Director William Wyler’s 1940 The Westerner stars Gary Cooper as moody, heroic cow-hand Cole Harden, who battles against dreaded hanging judge Judge Roy Bean (Walter Brennan) in an epic classic Western managed outstandingly well by director Wyler.
Cooper is on excellent form in one of his best roles, but the scene-stealing Brennan was the 1941 Oscar-winner for Best Actor in a Supporting Role for what is generally judged one of his best performances.
Judge Roy Bean befriends Cole, but he is trying to drive out the homesteaders, so Cole allies himself with the farmers, falls in love with the heroine, Jane Ellen Mathews (little known Doris Davenport), witnesses stampedes and fires, and takes part in one of cinema’s most violent and impressive fist fights (against Forrest Tucker as Wade Harper).
Tucker and Dana Andrews (as Hod Johnson) make their screen débuts. Also in the cast are Fred Stone as Caliphet Mathews, Paul Hurst as Chickenfoot, Chill Wills as Southeast, Lilian Bond as Lillie Langtry, Charles Halton as Mort Borrow, Trevor Bardette as Shad Wilkins, Tom Tyler as King Evans, Lucien Littlefield as the Stranger, Stanley Andrews as the Sheriff, Charles Coleman as Lily Langtry’s manager and Julian Rivero as Juan Gomez.
Stuart N Lake and James Basevi were Oscar nominees for Best Writing, Original Story and Best Art Direction, Black-and-White. The screenplay is written by Niven Busch, Stuart N Lake, and Jo Swerling from an original story by Stuart N Lake and James Basevi,
Producer Samuel Goldwyn was not impressed with Doris Davenport’s good work here and her career ended when she retired three months later after one more film Behind the News.
It meant that Brennan won a record-setting three Best Supporting Actor Oscars: for Come and Get It (1936), Kentucky (1938) and The Westerner (1940). He was nominated for a fourth, when he re-teamed with Cooper for Sergeant York (1941), but that time it was Cooper who won the Oscar.
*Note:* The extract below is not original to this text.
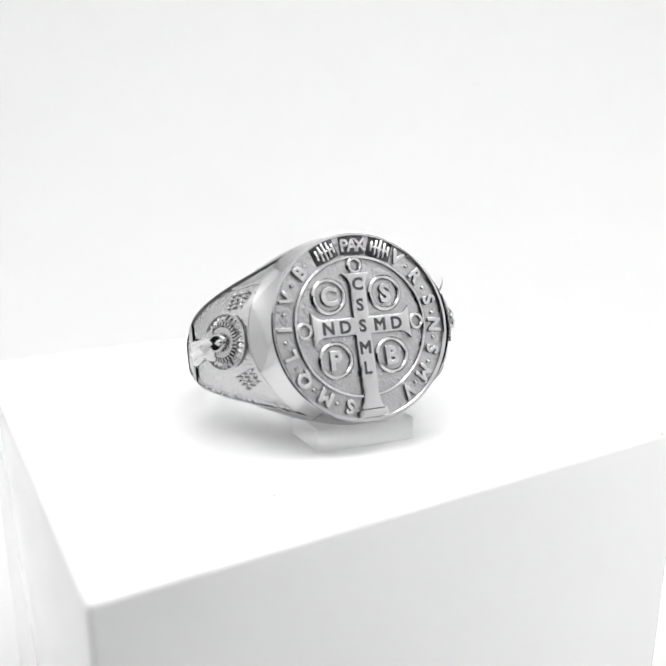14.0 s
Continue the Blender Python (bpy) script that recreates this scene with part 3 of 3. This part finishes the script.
def build_pits():
    """Small dark casting pits on the outside."""
    for x, y, z, r in ((-8.0, -9.75, -0.1, 0.1), (-13.9, -3.4, 0.2, 0.1)):
        bm = bmesh.new()
        bmesh.ops.create_icosphere(bm, subdivisions=2, radius=r * U)
        me = bpy.data.meshes.new("pit")
        bm.to_mesh(me)
        bm.free()
        me.materials.append(NEAR_BLACK)
        me.polygons.foreach_set("use_smooth", [True] * len(me.polygons))
        e = Vector((math.copysign(outer(y, abs(z)), x), y, z)) if abs(z) < EDGE(y) else Vector((x, y, z))
        part("pit", me, ring, m=RING_AT @ Matrix.Translation(lean(e) * U))
    for side, y, t, r in ((-1, 12.6, 0.3, 0.2), (-1, 9.0, 0.55, 0.12), (-1, 14.6, 0.55, 0.14), (1, 13.6, 0.4, 0.16), (1, 8.2, 0.5, 0.1), (1, 11.0, 0.2, 0.12)):
        p, w = flank(outer(y, EDGE(y)), y, EDGE(y), 1, t)
        bm = bmesh.new()
        bmesh.ops.create_icosphere(bm, subdivisions=1, radius=r * U)
        me = bpy.data.meshes.new("pit")
        bm.to_mesh(me)
        bm.free()
        me.materials.append(SHADE_AND_MARKS)
        part("pit", me, ring, m=RING_AT @ Matrix.Translation(lean((side * p.x, p.y, p.z)) * U) @ Matrix.Diagonal((1.2, 0.8, 0.5, 1)))


build_ring()


# ---- the clear block under the bezel, and dust on the cube ----
def clear_block():
    a, b = Vector((-5.9, 16.6)), Vector((-0.9, 12.55))
    ux = (a - b).normalized()
    h = box_mesh("spacer_block", 0, (a - b).length * U, 0, 11.0 * U, 0.02 * U, 2.55 * U, CLEAR, 0.15 * U, 2)
    vx = Vector((-0.7375, -0.6753))
    m = Matrix(((ux.x, vx.x, 0, b.x * U), (ux.y, vx.y, 0, b.y * U), (0, 0, 1, 0), (0, 0, 0, 1)))
    h.transform(m)
    return tagged(new("spacer_block", h), label="small clear silicone block propping up the ring", category="block")


block = clear_block()
specks = []
for x, y, s in ((11.55, -11.6, 0.14), (-20.05, -15.4, 0.11), (-5.6, 26.8, 0.12), (-39.6, -1.8, 0.12), (35.7, -12.4, 0.08)):
    bm = bmesh.new()
    bmesh.ops.create_icosphere(bm, subdivisions=1, radius=s * U)
    for v in bm.verts:
        v.co = Vector((v.co.x * 1.5 + x * U, v.co.y * 0.8 + y * U, v.co.z * 0.5 + s * 0.5 * U))
    me = bpy.data.meshes.new("dust_speck")
    bm.to_mesh(me)
    bm.free()
    me.materials.append(DUST)
    specks.append(tagged(new("dust_speck", me), label="tiny grey dust speck lying on the cube", category="dust speck", group="dust on the cube"))


def motions():
    rows = [(t, pose(0, 0, 0, 0, 0, a)) for t, a in TURN]
    for thing in (cube, ring, block, *specks):
        walk(thing, rows)


motions()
Cooper was not happy and wanted to quit when he heard Brennan was to play Judge Roy Bean. Goldwyn assured Cooper his role would be expanded, but Cooper wrote to him: ‘I couldn’t see that it needed Gary Cooper for the part.’
When Goldwyn insisted he star, Cooper again wrote to Goldwyn indicating he intended to end their working relationship, but agreed to fulfill his contract and to ‘perform my services to the fullest of my ability, with the express understanding that I am doing so under protest.’
However, Cooper and Brennan made such an effective team that they made six films together: The Cowboy and the Lady (1938), The Westerner (1940), Meet John Doe (1940), Sergeant York (1941), Pride of the Yankees (1942) and Task Force (1949) and also appeared in The Wedding Night (1935) and Watch Your Wife (1926).